If energy is released during a chemical reaction, then the change in free energy from the conversion of the reactants to the products, signified as ΔG (delta G) will be a negative number. A negative change in free energy also means that the products of the reaction have less free energy than the reactants, because they release some free energy during the reaction. Reactions that have a negative change in free energy and consequently release free energy are called exergonic reactions. Think: exergonic means energy is exiting the system. These reactions are also referred to as spontaneous reactions, and their products have less stored energy than the reactants. An important distinction must be drawn between the term spontaneous and the idea of a chemical reaction occurring immediately. Contrary to the everyday use of the term, a spontaneous reaction is not one that suddenly or quickly occurs. The rusting of iron is an example of a spontaneous reaction that occurs slowly, little by little, over time.
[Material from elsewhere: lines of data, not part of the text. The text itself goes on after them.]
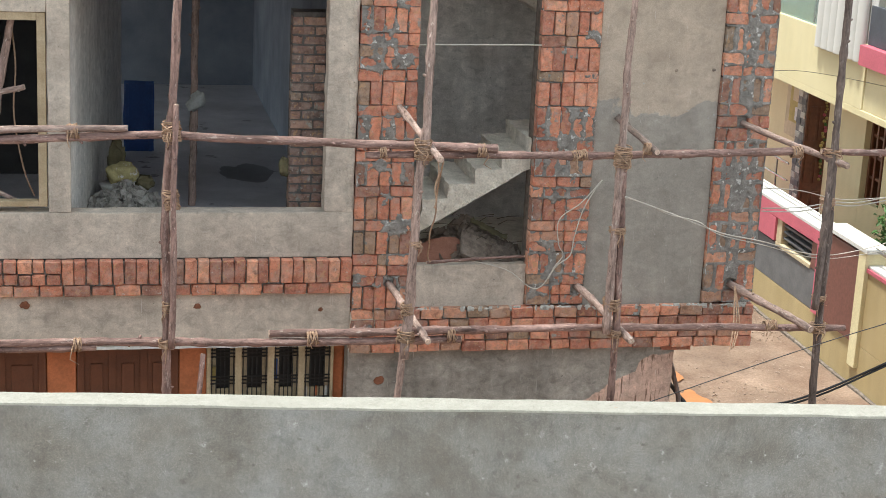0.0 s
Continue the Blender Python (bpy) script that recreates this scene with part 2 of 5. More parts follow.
M_POLE_DARK = pole_material("pole_dark", (0.115, 0.085, 0.074), (0.32, 0.245, 0.215), (0.48, 0.40, 0.36))
M_ROPE = surface("coir_rope", (0.34, 0.21, 0.135), (0.60, 0.41, 0.285), 30.0, 0.95, 0.6, 160.0, 0.2)
M_LATH = pole_material("split_bamboo", (0.58, 0.41, 0.32), (0.84, 0.65, 0.53), (0.86, 0.75, 0.64))
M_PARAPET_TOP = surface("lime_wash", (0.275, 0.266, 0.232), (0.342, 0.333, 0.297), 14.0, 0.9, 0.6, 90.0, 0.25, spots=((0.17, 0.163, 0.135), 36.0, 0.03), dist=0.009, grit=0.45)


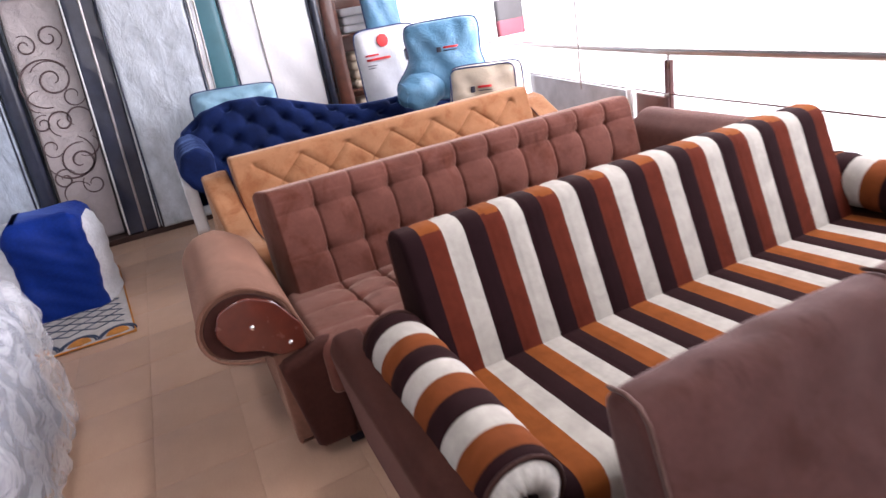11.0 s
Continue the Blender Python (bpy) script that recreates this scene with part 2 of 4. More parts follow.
M_MATT_PINK = plain("pale pink mattress cloth", (0.54, 0.475, 0.47), 0.35, 0, 0.12, 7, 0.5, 0.8, 10, 0.025)
M_MATT_DARK = plain("navy black mattress border", (0.025, 0.030, 0.055), 0.35, 0, 0.3, 8, 0.4, 0.3, 18)
M_MATT_BROWN = plain("dark brown mattress border", (0.075, 0.06, 0.055), 0.4, 0, 0.3, 8, 0.4, 0.3, 18)
M_TEAL = plain("teal painted frame", (0.05, 0.17, 0.21), 0.45, 0, 0.1)
M_SCROLL = plain("brown scroll print", (0.15, 0.10, 0.10), 0.55, 0, 0.2, 30)
M_PACK_BLUE = plain("light blue bedding in plastic", (0.115, 0.28, 0.43), 0.5, 0, 0.2, 6, 0.12, 0.9, 9, 0.02)
M_PACK_PALE = plain("pale blue bedding in plastic", (0.24, 0.43, 0.55), 0.5, 0, 0.2, 6, 0.12, 0.9, 9, 0.02)
M_PACK_BEIGE = plain("beige bedding in plastic", (0.62, 0.52, 0.40), 0.4, 0, 0.12, 6, 0.4, 0.5, 11)
M_PACK_CREAM = plain("cream plastic wrap", (0.66, 0.60, 0.52), 0.4, 0, 0.12, 6, 0.3, 0.6, 9, 0.015)
M_PACK_WHITE = plain("white printed plastic pack", (0.68, 0.68, 0.70), 0.4, 0, 0.12, 6, 0.4, 0.5, 11)
M_TRIMBLUE = plain("dark blue piping", (0.015, 0.035, 0.14), 0.4, 0, 0.1)
M_BAGBLUE = fabric("royal blue nylon", (0.006, 0.028, 0.21), 0.3, 0.15, 4.0, 0.5, tint=(0.2, 0.35, 1.0))
M_BAGWHITE = fabric("white nylon", (0.66, 0.68, 0.72), 0.2, 0.06, 4.0, 0.6)
M_RED = plain("red print", (0.62, 0.02, 0.02), 0.5, 0, 0.05)
M_INK = plain("dark print", (0.03, 0.03, 0.05), 0.5, 0, 0.1)
M_SHELF = plain("red-brown shelf wood", (0.115, 0.038, 0.022), 0.4, 0, 0.3, 10, 0.2)
M_SHADE_STRIP = plain("dark red-brown shade strip", (0.045, 0.018, 0.013), 0.5, 0, 0.2, 8)
M_RUG = fabric("cream rug pile", (0.50, 0.47, 0.45), 0.2, 0.12, 12.0, 0.95, weave=300)
M_RUGBLUE = fabric("slate blue rug pile", (0.045, 0.065, 0.11), 0.2, 0.2, 12.0, 0.95, weave=300)
M_RUGORANGE = fabric("orange rug pile", (0.55, 0.22, 0.045), 0.2, 0.2, 12.0, 0.95, weave=300)
M_FILM = film("clear plastic wrap", (0.90, 0.92, 0.96), 0.24, 0.38, 0.3, 5)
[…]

If a chemical reaction absorbs energy rather than releases energy on balance, then the ΔG for that reaction will be a positive value. In this case, the products have more free energy than the reactants. Thus, the products of these reactions can be thought of as energy-storing molecules. These chemical reactions are called endergonic reactions and they are nonspontaneous.
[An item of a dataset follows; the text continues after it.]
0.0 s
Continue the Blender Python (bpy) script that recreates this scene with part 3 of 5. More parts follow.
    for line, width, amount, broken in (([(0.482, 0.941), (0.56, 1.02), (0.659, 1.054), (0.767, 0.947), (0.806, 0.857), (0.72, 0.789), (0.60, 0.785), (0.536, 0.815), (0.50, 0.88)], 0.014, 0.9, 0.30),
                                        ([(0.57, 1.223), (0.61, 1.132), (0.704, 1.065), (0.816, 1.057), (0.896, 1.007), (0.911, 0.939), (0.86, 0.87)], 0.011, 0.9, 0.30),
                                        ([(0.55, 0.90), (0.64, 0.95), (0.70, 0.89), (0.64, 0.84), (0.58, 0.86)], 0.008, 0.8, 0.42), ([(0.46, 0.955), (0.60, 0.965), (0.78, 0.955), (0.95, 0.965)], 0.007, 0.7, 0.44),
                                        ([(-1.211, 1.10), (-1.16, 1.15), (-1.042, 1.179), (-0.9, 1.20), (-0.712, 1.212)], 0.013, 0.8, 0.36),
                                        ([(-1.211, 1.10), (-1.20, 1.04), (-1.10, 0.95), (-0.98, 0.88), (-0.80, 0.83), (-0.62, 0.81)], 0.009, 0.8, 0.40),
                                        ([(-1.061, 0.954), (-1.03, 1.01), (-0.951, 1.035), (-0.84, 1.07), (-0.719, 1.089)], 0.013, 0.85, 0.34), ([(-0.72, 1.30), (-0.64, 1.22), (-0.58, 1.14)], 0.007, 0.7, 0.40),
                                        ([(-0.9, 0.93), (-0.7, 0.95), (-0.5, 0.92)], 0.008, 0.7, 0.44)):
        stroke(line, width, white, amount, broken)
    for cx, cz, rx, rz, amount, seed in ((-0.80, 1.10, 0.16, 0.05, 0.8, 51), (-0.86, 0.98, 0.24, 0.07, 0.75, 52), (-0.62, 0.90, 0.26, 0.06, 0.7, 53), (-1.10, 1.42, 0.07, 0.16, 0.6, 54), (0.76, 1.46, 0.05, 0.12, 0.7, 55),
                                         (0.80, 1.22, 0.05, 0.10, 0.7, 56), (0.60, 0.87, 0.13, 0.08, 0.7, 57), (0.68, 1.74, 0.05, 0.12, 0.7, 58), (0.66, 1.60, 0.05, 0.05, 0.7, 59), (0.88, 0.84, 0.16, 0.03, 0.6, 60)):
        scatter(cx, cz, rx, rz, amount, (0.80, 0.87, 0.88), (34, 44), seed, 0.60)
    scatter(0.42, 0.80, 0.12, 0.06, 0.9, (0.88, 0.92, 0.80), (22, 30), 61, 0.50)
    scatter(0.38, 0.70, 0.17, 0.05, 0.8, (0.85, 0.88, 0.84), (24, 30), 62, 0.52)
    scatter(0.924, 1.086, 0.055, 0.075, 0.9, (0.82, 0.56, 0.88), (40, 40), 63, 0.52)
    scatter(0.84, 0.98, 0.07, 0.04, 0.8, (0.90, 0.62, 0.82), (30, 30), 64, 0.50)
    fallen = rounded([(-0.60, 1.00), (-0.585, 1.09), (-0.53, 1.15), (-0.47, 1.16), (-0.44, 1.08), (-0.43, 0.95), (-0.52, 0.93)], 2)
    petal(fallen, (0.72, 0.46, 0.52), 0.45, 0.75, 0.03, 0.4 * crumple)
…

An endergonic reaction will not take place on its own without the addition of free energy.
There is another important concept that must be considered regarding endergonic and exergonic reactions. Exergonic reactions require a small amount of energy input to get going, before they can proceed with their energy-releasing steps.
These reactions have a net release of energy, but still require some energy input in the beginning. This small amount of energy input necessary for all chemical reactions to occur is called the activation energy (Figure 3).